En somme, le pouvoir de création dans le temps attribué à Dieu est, selon nous, une extension du pouvoir providentiel, qui, lui-même, est une notion empiriquement obtenue. Quand les théologiens, aujourd’hui, commencent par poser la création pour en déduire la providence, ils suivent une marche précisément inverse de celle qu’a suivie l’esprit humain. C’est seulement grâce à l’essor toujours croissant de la pensée abstraite et aux spéculations métaphysiques sur la cause première, que l’idée d’un Dieu créateur a acquis ainsi une sorte de prépondérance et constitué, de nos jours, un élément essentiel des grandes religions.
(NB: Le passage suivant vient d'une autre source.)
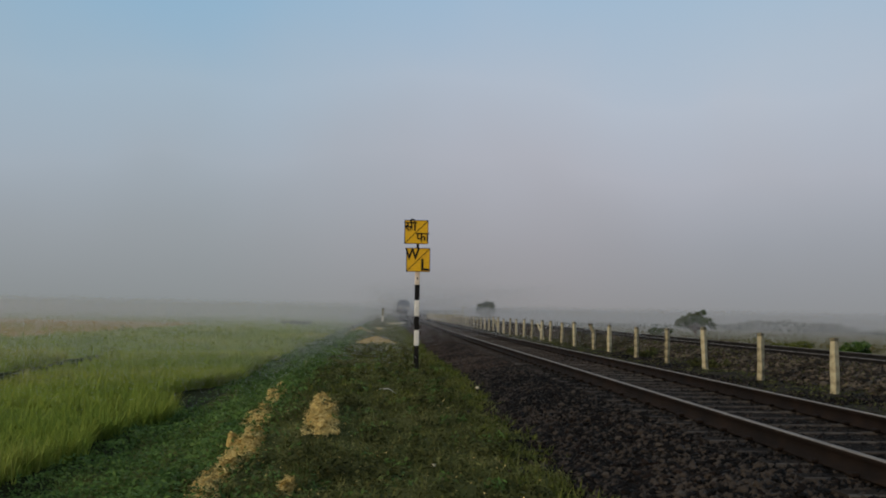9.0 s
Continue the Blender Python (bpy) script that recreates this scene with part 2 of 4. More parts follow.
M_STRIP = material("grey_window_strip", [(0.20, 0.207, 0.218), (0.30, 0.308, 0.32)], 0.9, 0.6, fine=8, bump=0.05)
M_ROOF = material("dull_roof_paint", [(0.30, 0.30, 0.30), (0.42, 0.42, 0.42)], 0.7, 0.6, 0.1, fine=8, bump=0.1)
M_UNDER = material("grimy_underframe", [(0.008, 0.0075, 0.0075), (0.022, 0.020, 0.019)], 2, 0.9, fine=20, bump=0.3, spec=0.1)
M_GLASS = material("dusty_window_glass", [(0.015, 0.015, 0.016), (0.03, 0.03, 0.032), (0.16, 0.16, 0.165)], 1.5, 0.3, fine=12, spread=1.0, bump=0.02)
M_RED = material("red_tail_lamp", [(0.18, 0.05, 0.035), (0.26, 0.08, 0.05)], 8, 0.4, fine=30, bump=0.05)
M_FOG = material("fog_drop", [(0.540, 0.556, 0.602), (0.575, 0.590, 0.632)], 0.1, 1.0, fine=1, bump=0, translucent=0.5, spec=0.0)
M_CAP = material("lichen_dark_concrete", [(0.07, 0.062, 0.042), (0.14, 0.125, 0.084), (0.22, 0.195, 0.13)], 14.0, 0.95, fine=60, bump=0.6)
M_PASTURE = material("pasture_scrub_leaf", [(0.075, 0.080, 0.036), (0.105, 0.105, 0.048), (0.14, 0.13, 0.062)], 0.3, 0.9, fine=3, island=0.4, bump=0, spec=0.06)
M_MIST_WOOD = material("far_wood_leaf", [(0.05, 0.065, 0.04), (0.075, 0.09, 0.05)], 0.3, 0.9, fine=3, island=0.4, bump=0, spec=0.06)


# ---------------------------------------------------------------- building helpers
def part(name, bm, mat, parent=None, label=""):
    me = bpy.data.meshes.new(name)
    bm.to_mesh(me)
    bm.free()
    return mesh_part(name, me, mat, parent, label)


def mesh_part(name, me, mat, parent=None, label=""):
    for m in (mat if isinstance(mat, (list, tuple)) else [mat]):
        if m.name not in me.materials:
            me.materials.append(m)
    ob = new(name, me)
    ob.parent = parent
    if label:
        tagged(ob, label)
    return ob


def soup(name, verts, faces, mat, smooth=False):
    """A mesh from arrays; all faces have one number of corners."""
    verts, faces = np.asarray(verts, np.float32), np.asarray(faces, np.int32)
    me = bpy.data.meshes.new(name)
    me.vertices.add(len(verts))
    me.vertices.foreach_set("co", verts.ravel())
    me.loops.add(faces.size)
    me.loops.foreach_set("vertex_index", faces.ravel())
    me.polygons.add(len(faces))
    me.polygons.foreach_set("loop_start", np.arange(0, faces.size, faces.shape[1], dtype=np.int32))
    me.polygons.foreach_set("loop_total", np.full(len(faces), faces.shape[1], np.int32))
    me.update(calc_edges=True)
    if smooth:
        me.polygons.foreach_set("use_smooth", np.ones(len(faces), bool))
    me.materials.append(mat)
    return new(name, me)


def add_box(bm, x0, x1, y0, y1, z0, z1, bevel=0.0):
    r = bmesh.ops.create_cube(bm, size=1.0)
    for v in r["verts"]:
        v.co = Vector((x0 + (v.co.x + 0.5) * (x1 - x0), y0 + (v.co.y + 0.5) * (y1 - y0), z0 + (v.co.z + 0.5) * (z1 - z0)))
    if bevel:
        es = list({e for v in r["verts"] for e in v.link_edges})
        bmesh.ops.bevel(bm, geom=es, offset=bevel, segments=1, affect="EDGES", profile=0.7)


def box(x0, x1, y0, y1, z0, z1, bevel=0.0):
    bm = bmesh.new()
    add_box(bm, x0, x1, y0, y1, z0, z1, bevel)
    return bm


def tube(points, radii, sides=8):
    """A tapered limb through the points."""
    bm = bmesh.new()
    rings = []
    for i, (p, r) in enumerate(zip(points, radii)):
        p = Vector(p)
        d = (Vector(points[min(i + 1, len(points) - 1)]) - Vector(points[max(i - 1, 0)])).normalized()
        a = d.orthogonal().normalized()
        b = d.cross(a)
        rings.append([bm.verts.new(p + (a * math.cos(k * math.tau / sides) + b * math.sin(k * math.tau / sides)) * r) for k in range(sides)])
    for q, w in zip(rings, rings[1:]):
        for k in range(sides):
            bm.faces.new((q[k], q[(k + 1) % sides], w[(k + 1) % sides], w[k]))
    bm.faces.new(rings[0][::-1])
    bm.faces.new(rings[-1])
    bmesh.ops.recalc_face_normals(bm, faces=bm.faces)
    return bm


# ---------------------------------------------------------------- the plan
RAIL_TOP, RAIL_TOP_2 = 0.423, 0.564
X_LEFT, GAUGE = 3.83, 1.745
X_MID = X_LEFT + GAUGE / 2
X_LEFT_2 = 11.33
X_FENCE = 8.53
X_RICE = -4.55


def bend(y):
    """The line swings very gently to the right beyond the sign."""
    d = np.maximum(np.asarray(y, float) - 16.0, 0.0)
    return 0.0125 * d * d / (d + 12.0) + 0.65 * np.clip((d - 30.0) / 95.0, 0.0, 1.0) ** 1.3


def grade(y):
    """The whole country falls very slightly ahead."""
    return -0.0028 * np.clip(np.asarray(y, float) - 18.0, 0.0, 150.0)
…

Le dualisme, nous l’avons vu, subsiste encore dans cette idée ; il est la forme principale sous laquelle ont été conçues l’union de l’âme et du corps, l’union de la providence et des lois naturelles, l’union du créateur et de la créature. Pourtant, dès l’antiquité, la notion d’une unité suprême au fond de toutes choses a été entrevue d’une manière plus ou moins vague. À cette notion se rattachent les religions panthéistes, monistes, principalement celles de l’Inde. Le brahmanisme et le bouddhisme tendent à ce que l’on a appelé l’illusionnisme absolu, au profit d’une unité où l’être prend pour nous la forme du non-être.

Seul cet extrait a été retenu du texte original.